Searches are not conducted for patrons because that involves giving a legal opinion as to the results of the search. However, training is provided on the search process, and all the tools necessary to conduct the search.

In addition to access to the USPTO website, the libraries receive current full-text patent documents approximately four weeks after they are issued, in DVD-ROM format. Most depository libraries have extensive or complete backfiles of full-text patents. The libraries also maintain support collections of books, journals, and other materials as a resource to their local communities.

The depository libraries have public access terminals available that allow computerized searching of USPTO-produced optical disc patent and trademark data. These products are updated on the same schedule as those in the Patent Search Room.

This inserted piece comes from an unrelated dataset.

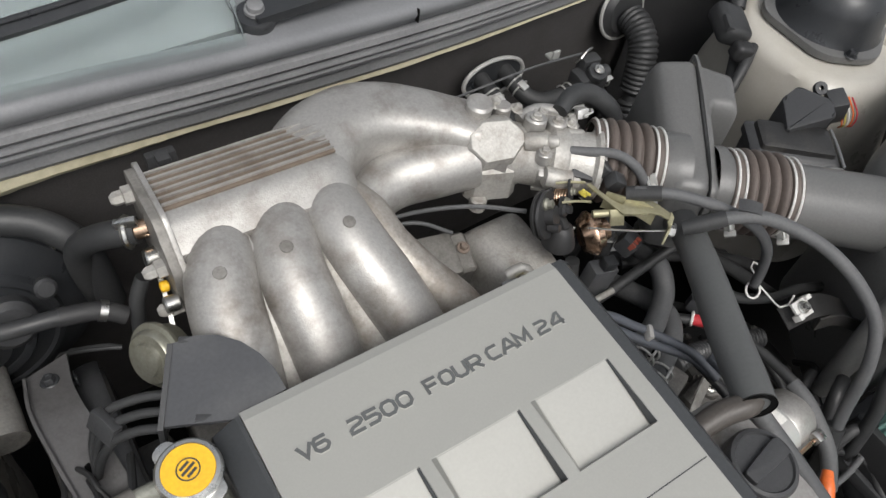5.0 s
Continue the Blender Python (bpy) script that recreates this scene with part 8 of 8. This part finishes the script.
lathe(bm, [(0.0035, 0), (0.009, 0), (0.0095, 0.002), (0.0095, 0.006), (0.009, 0.007), (0.0035, 0.007)], along((0.698, 0.328, 0.886), (-0.3, -0.5, 0.8)), 20)
part("housing", bm, PLASTIC, rc2)
for k, mt_ in enumerate((ORANGE, YELPL, WHITEP, ORANGE, REDW)):
    bm = B()
    sweep(bm, [(0.716 + k * 0.004, 0.308 - k * 0.003, 0.885), (0.716 + k * 0.005, 0.290 - k * 0.003, 0.868), (0.722 + k * 0.003, 0.282 - k * 0.002, 0.850), (0.735 + k * 0.002, 0.288, 0.835)], 0.0011, 6)
    part("wire", bm, mt_, rc2)

# ---- brake booster, reservoir and hoses behind the left tower ----
bo = thing("brake_booster", (-0.34, 0.60, 0.68), "large black brake booster drum with stepped rim", "brake booster")
bm = B()
lathe(bm, [(0, 0.075), (0.030, 0.074), (0.034, 0.070), (0.045, 0.066), (0.048, 0.068), (0.054, 0.068), (0.058, 0.062), (0.075, 0.058), (0.079, 0.060), (0.085, 0.058), (0.088, 0.052), (0.105, 0.045), (0.112, 0.038), (0.118, 0.036), (0.120, 0.028), (0.127, 0.026), (0.128, 0.012), (0.122, 0.0), (0.118, -0.03), (0, -0.03)], along((-0.335, 0.570, 0.775), (0.05, -1, 0.10)), 64)
part("drum", bm, BLACKP, bo)
bm = B()
disc(bm, 0.026, 0.040, along((-0.296, 0.525, 0.800), (0.1, -0.9, 0.4)), 28, 0.006)
disc(bm, 0.011, 0.028, along((-0.255, 0.535, 0.81), (0.1, -0.8, 0.5)), 20, 0.003)
part("check_valve", bm, PLASTIC, bo)
bm = B()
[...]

A current list of depository libraries can be found on the PTDLP web site at http://www.uspto.gov/go/ptdl

Is there help to enforce trademarks, patents and copyrights overseas and stop pirated or counterfeited goods?

Growing global trade in pirated and counterfeit goods threatens America's innovation economy, the competitiveness of our leading companies and small manufacturers, and the livelihoods of their workers.  To help combat this growing problem, the Strategy Targeting Organized Piracy (STOP!) was developed as the most comprehensive initiative ever advanced to smash the criminal networks that traffic counterfeit and pirated goods, stop trade in these goods at America's borders, block these goods around the world, and help small businesses secure and enforce their rights overseas.  

As a part of the STOP! initiative, a hotline has been established that provides a one-stop-shop for businesses to protect their intellectual property at home and abroad. 

1-866-999-HALT gives businesses the information they need to leverage the resources of the U.S. Government to lock down and enforce their trademarks, patents and copyrights overseas, both in individual countries and in multiple countries through international treaties.